David Dayen with an eye-opening piece:
Congress prevented CFPB from regulating auto dealers because of an amendment to the Dodd-Frank law authored by Rep. John Campbell, R-Calif., himself the former CEO of three auto dealerships in Orange County, who still makes millions renting out properties to used car dealers. Beyond actual plants in Congress, the political power of auto dealers, wealthy constituents who have a presence in nearly every congressional district, cannot be ignored.
But despite this freeze-out, CFPB has not stopped trying to protect consumers from price-gouging on auto loans. While they cannot regulate dealers, they can regulate any financial company with over $10 billion in assets. They’ve used this indirect power to try to get the financers to police the dealers.
In March, CFPB released a bulletin to auto lenders, warning them that they would be held accountable for discriminatory pricing. Studies find a close correlation between heavy markups on auto loans and race. African-American and Hispanic borrowers encounter higher rates for auto loans than whites, with some increases of over 300 percent. Under the Equal Credit Opportunity Act, CFPB can penalize lenders for discriminatory lending practices on the basis of race, color, religion, national origin, sex, marital status and age. At an auto lending forum earlier this month, CFPB director Richard Cordray said, “We have a clear duty to address any discriminatory practices that result from the loan programs established by auto lenders, whether they are lending directly to consumers or instead are lending indirectly through intermediaries,” aka dealers. This has had early success: Large banks have written to dealers to warn them about discriminating against customers on any loans they finance. “The money is put on the table by the lenders, not the dealers,” said Stuart Rossman of the NCLC. “By controlling the spigot, CFPB can avoid having a mess on the floor.”
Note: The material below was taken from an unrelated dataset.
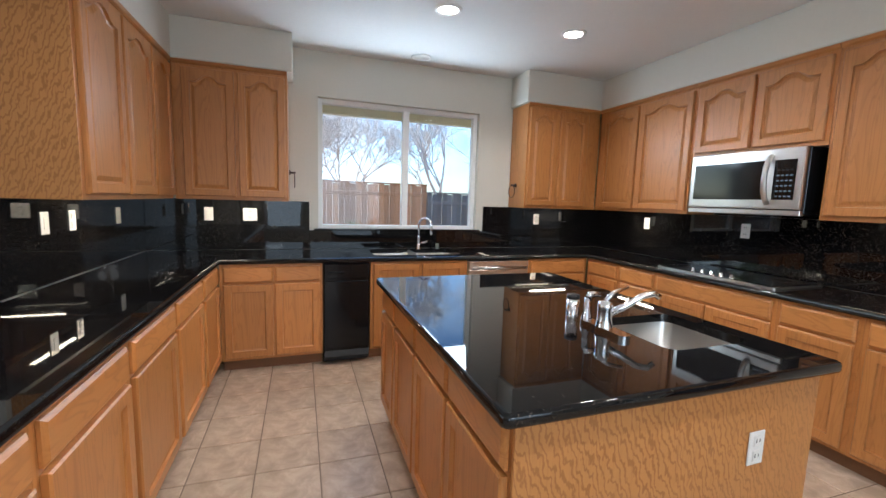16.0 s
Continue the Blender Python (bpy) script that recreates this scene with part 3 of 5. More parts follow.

While indirect policing shows promise, the lack of transparency creates challenges. It’s hard to get information about the size of dealer markups, as well as demographic statistics. (CFPB uses data from the Census Bureau and the Social Security Administration.) In addition, using fair lending laws to enforce markups could lead to dealers spreading them out to everyone. Moreover, the competition for the auto lending market – outstanding auto loans total $783 billion, making it the third-largest source of household debt – makes it difficult to stop the markup scam. Once you stop one lender, another can pop up.
For example, CFPB has floated the idea of flat fees for auto dealers, instead of discretionary markups. But you would need to enforce that across all lenders. Stuart Rossman explained that in the early 1990s, Nissan created the “Customer First Program,” mandating a flat fee on dealer markups, which meant cheaper financing for borrowers. “Within six months they lost 60 percent of their business,” Rossman said. “Why would a dealer accept a flat fee when Acme Finance wouldn’t put any limits on them?”
In order to get sector-wide enforcement on markups, lawmakers and advocates want Congress to close the loophole, and allow CFPB to monitor auto dealers directly. Sen. Elizabeth Warrenquestioned CFPB director Cordray about this earlier this month, and Cordray demurred, saying “the law we have is the law we’re working with,” and vowing to focus regulation on auto lenders, where they have explicit responsibilities. Warren replied, “It makes no sense to me that there should be any exception here for consumers who are being tricked out of billions of dollars every year on car loans.”
CFPB clearly wants to minimize abusive practices in this critical area of financial transactions. But without standardized conduct for auto dealers, as CRL’s Chris Kukla says, “Anyone walking into a dealership can get hit with an unjustified expense without even knowing it.”

There’s Senator Warren speaking up for “we the people” once again. After the auto industry collapsed Obama bailed them out. Whether that was a good thing or not depends on your cabalistic beliefs. But this isn’t about that it’s about capitalist greed. Obama’s bailout had conditions. One of those conditions dictated the amount of pay that management was allowed to receive. GM is now howling that it can’t hire the “best and the brightest” because it can’t pay them enough. Hold on a minute. Before GM was bailed out it paid it’s management team whatever it wanted. Yet these highly paid “best and brightest” drove the company into bankruptcy. How in the world can monetary compensation be related in any way to individual performance given the facts? Which brings us to the dealers and their skim scam. Without governmental controls in place and strictly enforced greed takes over. That is the nature of the beast.